But in spite of this substantial and timely aid, a patent was not secured until 1840. Then followed a tedious effort to induce the government at Washington to adopt and apply the invention. Finally, after much delay, the House of Representatives passed a bill "appropriating $30,000 for a trial of the telegraph." As you may know, a bill cannot become a law unless the Senate also passes it, but the Senate did not seem inclined to favor this one. Many people believed that the whole idea of the telegraph was rank folly. They regarded Morse and the telegraph very much as people had regarded Fulton and the steamboat, and ridiculed him as a crazy-brained fellow.
Up to the evening of the last day of the session the bill had not been considered by the Senate. Morse sat anxiously waiting in the Senate chamber until nearly midnight, when, believing there was no longer any hope, he withdrew and went home with a heavy heart.
Imagine his surprise, therefore, next morning, when a young woman, Miss Annie G. Ellsworth, congratulated him at breakfast on the passage of his bill. At first he could scarcely believe the good news, but when he found that Miss Ellsworth was telling him the truth his joy was unbounded, and he promised her that she should choose the first message.

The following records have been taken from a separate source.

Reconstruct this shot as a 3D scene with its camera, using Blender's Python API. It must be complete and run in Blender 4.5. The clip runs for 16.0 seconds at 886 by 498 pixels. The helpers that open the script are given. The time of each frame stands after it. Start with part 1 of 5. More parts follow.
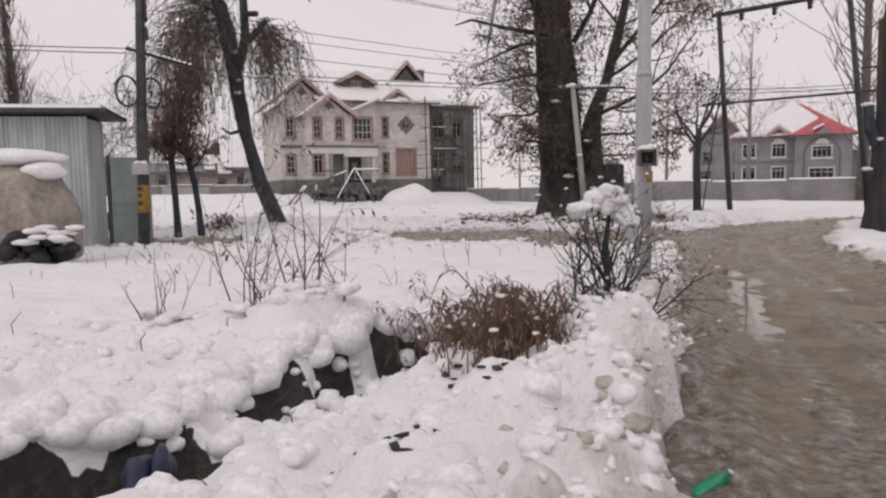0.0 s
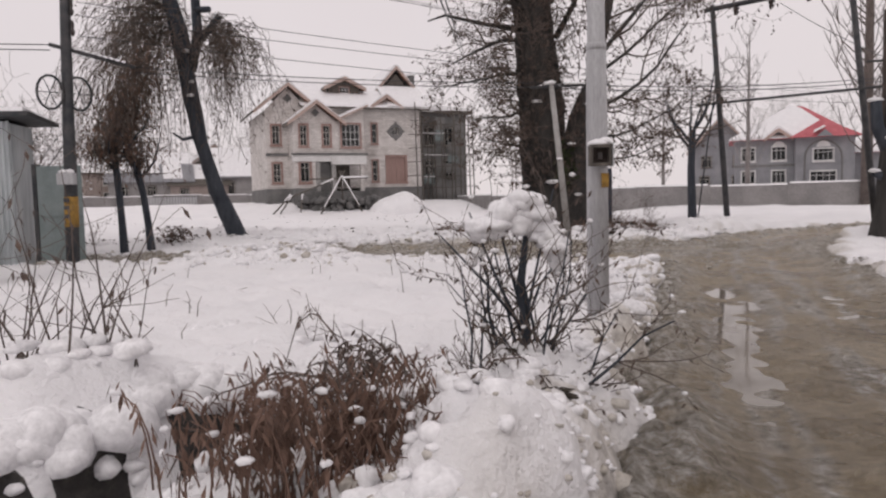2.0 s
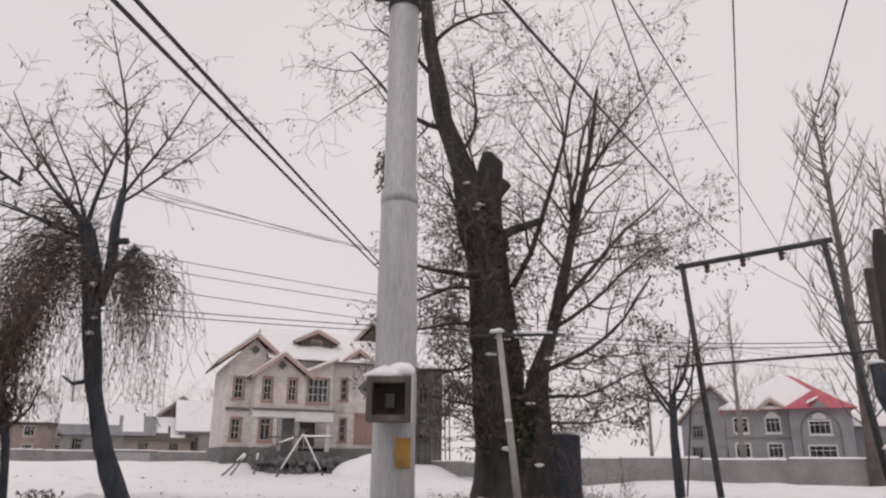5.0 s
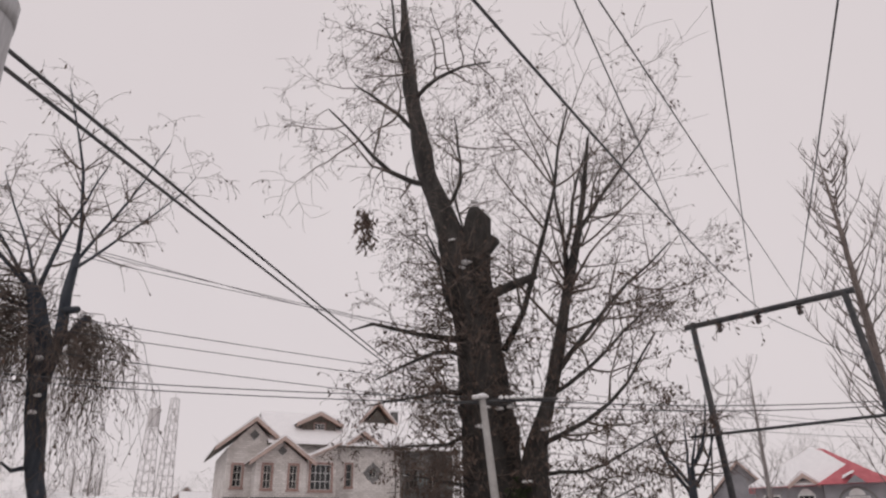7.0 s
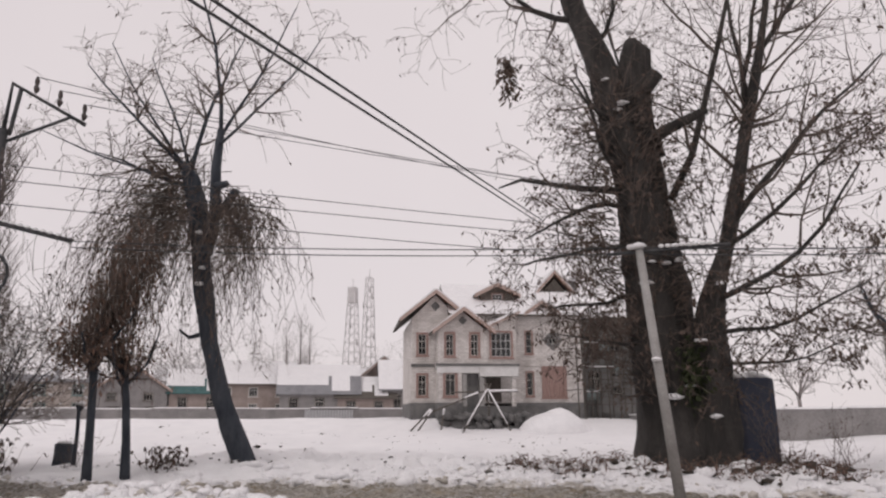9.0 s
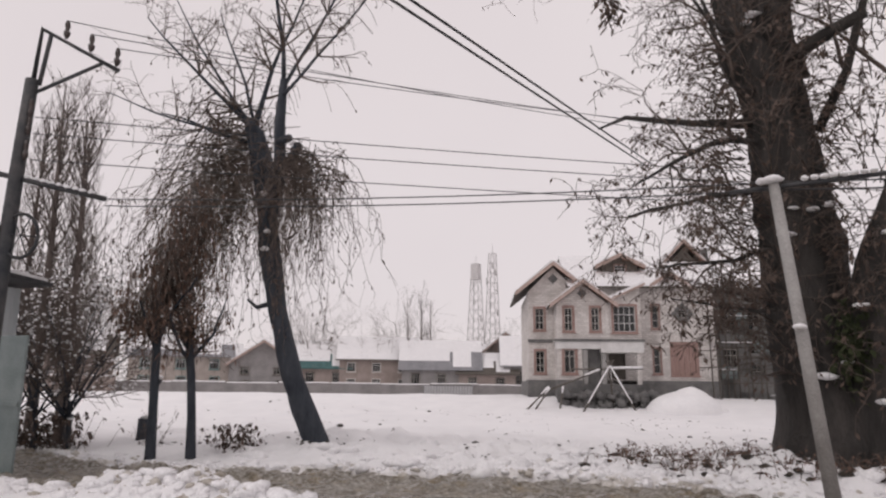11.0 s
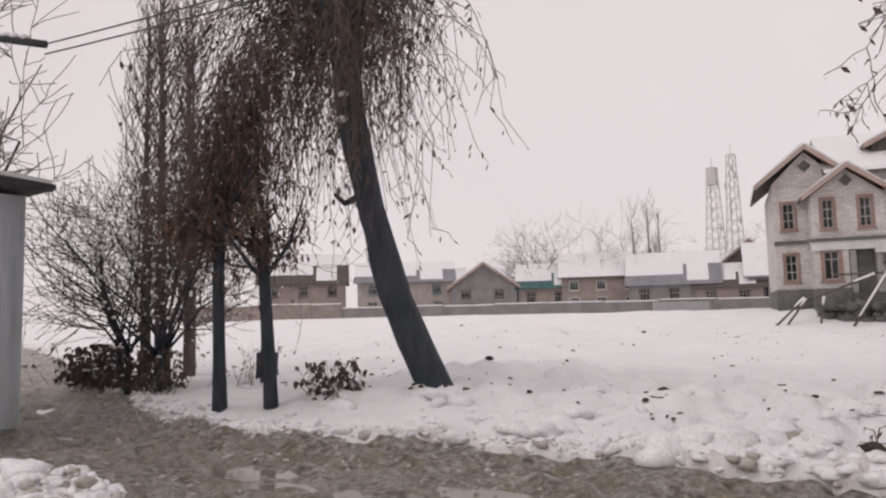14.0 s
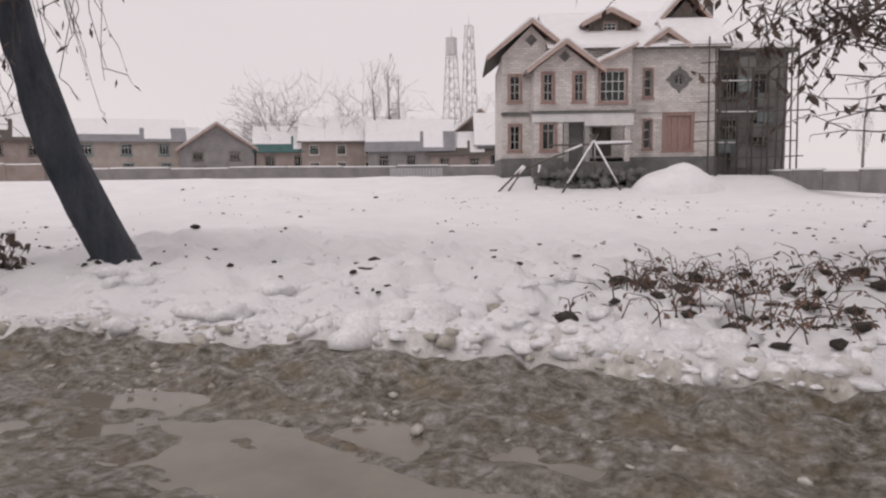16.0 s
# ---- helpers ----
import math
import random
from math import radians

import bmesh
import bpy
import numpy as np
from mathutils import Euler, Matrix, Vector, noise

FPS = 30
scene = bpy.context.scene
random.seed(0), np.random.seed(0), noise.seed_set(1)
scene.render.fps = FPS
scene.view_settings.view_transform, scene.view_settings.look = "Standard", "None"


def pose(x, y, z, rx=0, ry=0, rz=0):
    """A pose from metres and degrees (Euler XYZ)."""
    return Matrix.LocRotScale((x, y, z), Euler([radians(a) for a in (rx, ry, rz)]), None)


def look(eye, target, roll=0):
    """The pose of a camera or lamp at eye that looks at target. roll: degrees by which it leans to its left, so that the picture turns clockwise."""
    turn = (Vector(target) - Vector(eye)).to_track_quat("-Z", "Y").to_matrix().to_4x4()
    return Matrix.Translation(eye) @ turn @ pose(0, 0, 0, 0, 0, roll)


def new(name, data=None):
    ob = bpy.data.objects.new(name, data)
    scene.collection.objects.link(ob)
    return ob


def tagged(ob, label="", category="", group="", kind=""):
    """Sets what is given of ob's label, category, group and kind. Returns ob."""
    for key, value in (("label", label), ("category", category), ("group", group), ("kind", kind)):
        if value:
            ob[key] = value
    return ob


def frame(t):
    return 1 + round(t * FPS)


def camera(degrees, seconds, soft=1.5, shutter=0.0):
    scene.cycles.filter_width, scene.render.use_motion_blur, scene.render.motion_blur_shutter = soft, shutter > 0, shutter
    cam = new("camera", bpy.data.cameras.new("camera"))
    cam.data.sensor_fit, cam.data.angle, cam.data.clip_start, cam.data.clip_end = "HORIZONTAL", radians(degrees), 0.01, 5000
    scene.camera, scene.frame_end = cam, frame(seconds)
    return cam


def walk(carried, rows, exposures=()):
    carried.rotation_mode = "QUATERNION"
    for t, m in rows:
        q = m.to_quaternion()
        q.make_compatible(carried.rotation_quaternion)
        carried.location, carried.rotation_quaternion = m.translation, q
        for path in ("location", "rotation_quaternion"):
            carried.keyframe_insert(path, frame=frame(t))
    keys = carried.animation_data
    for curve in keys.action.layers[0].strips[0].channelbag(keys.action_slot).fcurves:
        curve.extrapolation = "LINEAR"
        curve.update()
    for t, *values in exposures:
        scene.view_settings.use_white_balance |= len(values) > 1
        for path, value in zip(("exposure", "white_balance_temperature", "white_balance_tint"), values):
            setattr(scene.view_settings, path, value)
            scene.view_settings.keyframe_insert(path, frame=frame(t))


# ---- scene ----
cam = camera(63.6, 16.0, soft=2.3)

# The walk: eye, heading, tilt and lean in degrees
PATH = [
    (0.0, -0.03, -0.05, 1.32, 3.31, -4.74, -0.85),
    (0.5, 0.15, 0.49, 1.30, 2.39, -5.05, -0.02),
    (1.0, 0.38, 0.80, 1.28, 2.20, -4.98, -1.30),
    (1.5, 0.60, 1.31, 1.29, 4.04, -4.58, -0.64),
    (2.0, 0.79, 1.88, 1.32, 3.43, -4.14, -1.42),
    (2.5, 1.04, 2.44, 1.35, 5.50, 0.71, -1.45),
    (3.0, 1.19, 2.82, 1.36, 3.43, 4.06, 4.20),
    (3.5, 1.46, 3.53, 1.40, 1.55, 9.89, 3.02),
    (4.0, 1.66, 3.93, 1.41, 4.07, 12.15, 2.65),
    (4.5, 1.84, 4.39, 1.41, 0.68, 12.87, 2.42),
    (5.0, 2.10, 5.03, 1.40, 2.55, 16.54, 0.37),
    (5.2, 2.17, 5.23, 1.39, 2.75, 16.94, 0.67),
    (7.3, 3.05, 7.18, 1.38, 4.53, 23.32, -1.72),
    (7.5, 3.13, 7.36, 1.37, 7.13, 22.62, -3.22),
    (8.0, 3.23, 7.67, 1.34, 11.57, 19.91, 0.56),
    (8.5, 3.38, 8.15, 1.33, 10.70, 16.23, -1.07),
    (8.7, 3.43, 8.34, 1.33, 14.30, 14.13, -1.67),
    (10.8, 3.42, 11.00, 1.39, 27.53, 11.24, 1.83),
    (11.0, 3.36, 11.30, 1.40, 29.13, 11.34, 0.53),
    (11.5, 3.24, 12.17, 1.39, 38.07, 11.15, -0.22),
    (12.0, 2.98, 12.94, 1.39, 42.76, 10.71, -0.35),
    (12.5, 2.74, 13.85, 1.40, 44.52, 9.09, -0.10),
    (13.0, 2.25, 15.07, 1.40, 46.48, 7.85, -0.34),
    (13.5, 1.78, 16.05, 1.40, 46.99, 6.58, -1.25),
    (14.0, 1.44, 16.86, 1.40, 47.65, 5.20, -1.37),
    (14.5, 1.18, 17.54, 1.40, 48.09, 3.21, -1.37),
    (15.0, 1.05, 17.92, 1.39, 43.23, -1.30, -1.43),
    (15.5, 1.05, 18.09, 1.38, 36.12, -4.03, -0.90),
    (16.0, 1.09, 18.06, 1.37, 27.57, -5.95, -0.66),
]
walk(cam, [(t, pose(x, y, z, 90 + tilt, 0, turn) @ pose(0, 0, 0, 0, 0, lean)) for t, x, y, z, turn, tilt, lean in PATH],
     [(0.0, 0.1), (4.5, 0.1), (5.2, 0.08), (7.5, -0.02), (8.0, 0.02), (8.6, 0.08), (11.0, 0.1), (12.5, 0.12), (13.5, 0.12), (15.5, 0.17), (16.0, 0.11)])

# ---- world and light: a closed winter overcast ----
world = bpy.data.worlds.new("overcast")
scene.world = world
world.use_nodes = True
wn, wl = world.node_tree.nodes, world.node_tree.links
sky = wn.new("ShaderNodeTexSky")
sky.sky_type, sky.sun_disc, sky.sun_elevation, sky.sun_rotation = "NISHITA", False, radians(28), radians(150)
back = wn["Background"]
cloud = wn.new("ShaderNodeTexNoise")
cloud.inputs["Scale"].default_value, cloud.inputs["Detail"].default_value = 1.6, 4
ramp = wn.new("ShaderNodeValToRGB")
ramp.color_ramp.elements[0].position, ramp.color_ramp.elements[0].color = 0.3, (0.705, 0.635, 0.648, 1)
ramp.color_ramp.elements[1].position, ramp.color_ramp.elements[1].color = 0.75, (0.765, 0.695, 0.703, 1)
dim = wn.new("ShaderNodeVectorMath")
dim.operation = "SCALE"
dim.inputs["Scale"].default_value = 0.06
mix = wn.new("ShaderNodeMix")
mix.data_type = "RGBA"
mix.inputs["Factor"].default_value = 0.94
wl.new(sky.outputs[0], dim.inputs[0])
wl.new(cloud.outputs["Fac"], ramp.inputs[0])
wl.new(dim.outputs[0], mix.inputs["A"])
wl.new(ramp.outputs[0], mix.inputs["B"])
wl.new(mix.outputs["Result"], back.inputs["Color"])
back.inputs["Strength"].default_value = 1.0
sun = new("sun", bpy.data.lights.new("sun", "SUN"))
sun.data.energy, sun.data.angle, sun.data.color = 0.6, radians(40), (1.0, 0.96, 0.93)
sun.matrix_world = look((0, 0, 30), (8, 22, 0))

# ---- materials ----


def material(name, rough=0.8, metal=0.0):
    m = bpy.data.materials.new(name)
    m.use_nodes = True
    b = m.node_tree.nodes["Principled BSDF"]
    b.inputs["Roughness"].default_value, b.inputs["Metallic"].default_value = rough, metal
    return m, m.node_tree.nodes, m.node_tree.links, b


def noise_node(n, l, scale, detail=6.0, vec=None, rough=0.6):
    tex = n.new("ShaderNodeTexNoise")
    tex.inputs["Scale"].default_value, tex.inputs["Detail"].default_value = scale, detail
    tex.inputs["Roughness"].default_value = rough
    if vec is None:
        vec = n.new("ShaderNodeTexCoord").outputs["Object"]
    l.new(vec, tex.inputs["Vector"])
    return tex.outputs["Fac"]


def ramp_node(n, l, fac, stops):
    r = n.new("ShaderNodeValToRGB")
    while len(r.color_ramp.elements) < len(stops):
        r.color_ramp.elements.new(0.5)
    for e, (at, c) in zip(r.color_ramp.elements, stops):
        e.position, e.color = at, (*c, 1) if len(c) == 3 else c
    l.new(fac, r.inputs[0])
    return r.outputs[0]


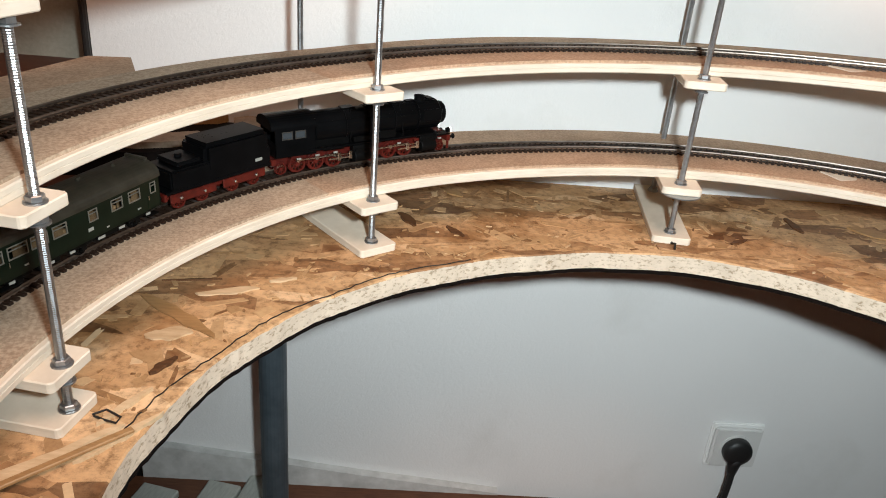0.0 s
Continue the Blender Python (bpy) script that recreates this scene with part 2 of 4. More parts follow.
ALONG_Y = pose(0, 0, 0, -90, 0, 0)
ALONG_X = pose(0, 0, 0, 0, 90, 0)

# ---------------------------------------------------------------- the plan
CX, CY = 0.195, 0.240        # axis of the helix
RT = 0.449                   # radius of the track's middle line
RIN, ROUT = 0.394, 0.512     # the ramp's edges
OSB = 0.445                  # top of the base board
LEAVE = 77.8                 # where the third turn runs off straight
PLATE = 0.0068
BOARD = 0.0082
CORK = 0.0022
GRADE = {1: ((-50, 0.518), (-6, 0.5175), (16, 0.5172), (38, 0.5133), (83, 0.5005), (100, 0.4945), (112, 0.4918), (126.6, 0.4897), (170, 0.481), (215, 0.470)),
         2: ((-50, 0.619), (-6, 0.615), (16, 0.6138), (38, 0.6105), (83, 0.597), (126.6, 0.5825), (170, 0.574), (215, 0.564)),
         3: ((-60, 0.690), (-6, 0.6935), (36, 0.6985), (83, 0.690), (126.6, 0.678), (170, 0.668), (215, 0.658))}


def grade(level, u):
    """Height of the ramp's underside at u degrees round the axis."""
    a, z = zip(*GRADE[level])
    return float(np.interp(u, a, z))


def spot(level, u, off):
    """Plan place at u degrees and at the distance off from the axis; the third turn leaves on a tangent."""
    w = max(u, LEAVE) if level == 3 else u
    c, s = math.cos(radians(w)), math.sin(radians(w))
    d = radians(w - u) * RT
    return CX + off * c + d * s, CY + off * s - d * c


def middle(level, u):
    """Distance of the track's middle line from the axis: the first turn eases outwards at its foot."""
    if level == 1:
        return RT + float(np.interp(u, (0, 12), (0.015, 0)))
    return RT + (float(np.interp(u, (9, 21, 34, 60), (0.030, 0.022, 0.015, 0))) if level == 2 else 0.0)


def spread(level, u):
    """How much wider than usual the ramp is on its outer side."""
    if level == 1:
        return float(np.interp(u, (-9, 0, 12), (0.02, 0.012, 0.0)))
    return float(np.interp(u, (15, 26, 38, 51, 83, 105, 125, 180), (0.046, 0.036, 0.028, 0.018, 0.0, 0.0, -0.014, -0.016))) if level == 2 else 0.0


def retreat(level, u):
    """How far the ramp's inner side draws back at its foot."""
    return float(np.interp(u, (-30, -9, -3, 8, 20), (0.03, 0.024, 0.012, 0.008, 0.0))) if level == 1 else 0.0


def heading(level, u):
    """Way of travel at u, in degrees about z."""
    return (max(u, LEAVE) if level == 3 else u) - 90


def sweep(bm, level, u0, u1, step, section, on_track=False):
    """Sweep a closed section of (offset, height over the ramp's underside) along the ramp, or along the track on it."""
    k = max(2, int(abs(u1 - u0) / step) + 1)
    rows = []
    for i in range(k):
        u = u0 + (u1 - u0) * i / (k - 1)
        r = middle(level, u) if on_track else 0.0
        rows.append([bm.verts.new((*spot(level, u, r + o + (spread(level, u) if o > 0.5 else retreat(level, u) if 0.3 < o < 0.43 else 0.0)), grade(level, u) + h)) for o, h in section])
    n_ = len(section)
    for a, b in zip(rows, rows[1:]):
        for i in range(n_):
            bm.faces.new((a[i], a[(i + 1) % n_], b[(i + 1) % n_], b[i]))
    bm.faces.new(list(reversed(rows[0])))
    bm.faces.new(rows[-1])


# ---------------------------------------------------------------- the room
def slab(name, label, category, mat, *ext, bevel=0.0):
    bm = bmesh.new()
    box(bm, *ext, bevel=bevel)
    ob = part(name, bm, mat)
    return tagged(ob, label, category, kind="structure")


FLOOR = -0.35
slab("floor", "worn red-brown wooden floor", "floor", M_FLOOR, -1.6, 1.3, -1.8, 1.6, FLOOR - 0.05, FLOOR)
slab("wall_north", "white painted plaster wall with faint stains", "wall", M_WALL, -0.341, 1.30, 0.752, 0.90, FLOOR, 2.4)
slab("wall_east", "wall core behind rough brown stones", "wall", M_MORTAR, 1.205, 1.35, -1.8, 0.751, FLOOR, 2.4)
# unseen walls added to close the room, darkened to cut bounced light
slab("wall_west", "dark beige room wall", "wall", M_ROOM, -1.7, -1.6, -1.8, 1.6, FLOOR, 2.4)
slab("wall_south", "dark beige room wall", "wall", M_ROOM, -1.6, 1.3, -1.9, -1.8, FLOOR, 2.4)
slab("wall_recess", "dark beige wall of the side recess", "wall", M_ROOM, -1.6, -0.3, 1.5, 1.6, FLOOR, 2.4)
slab("ceiling", "plain white ceiling", "ceiling", M_CEIL, -1.7, 1.35, -1.9, 1.6, 2.4, 2.45)
bm = bmesh.new()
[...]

By the next year (1844) a telegraph line, extending from Baltimore to Washington, was ready for use. On the day appointed for trial Morse met a party of friends in the chamber of the Supreme Court, at the Washington end of the line, and sitting at the instrument which he had himself placed for trial, the happy inventor sent the message, as dictated by Miss Ellsworth, "What hath God wrought!"
The telegraph was a great and brilliant achievement, and brought to its inventor well-earned fame. Morse married a second time and lived in a beautiful home on the Hudson, where, with instruments on his table, he could easily communicate with distant friends. Simple and modest in his manner of life, he was a true-hearted, kindly Christian man. He was fond of flowers and of animals. The most remarkable of his pets was a tame flying-squirrel that would sit on his master's shoulders, eat out of his hand, and go to sleep in his pocket.
Telegraph and Railroad.
In his prosperity, honors were showered upon him by many countries. At the suggestion of the French Emperor, representatives from many countries of Europe met at Paris to determine upon some suitable testimonial to Morse as a world benefactor. These delegates voted him $80,000 as an expression of appreciation for his great invention. Before his death, also, a statue to his memory was erected in Central Park, New York.
In 1872 this noble inventor, at the ripe age of eighty-one, breathed his last. The sincere expression of grief from all over the country gave evidence of the place he held in the hearts of the people.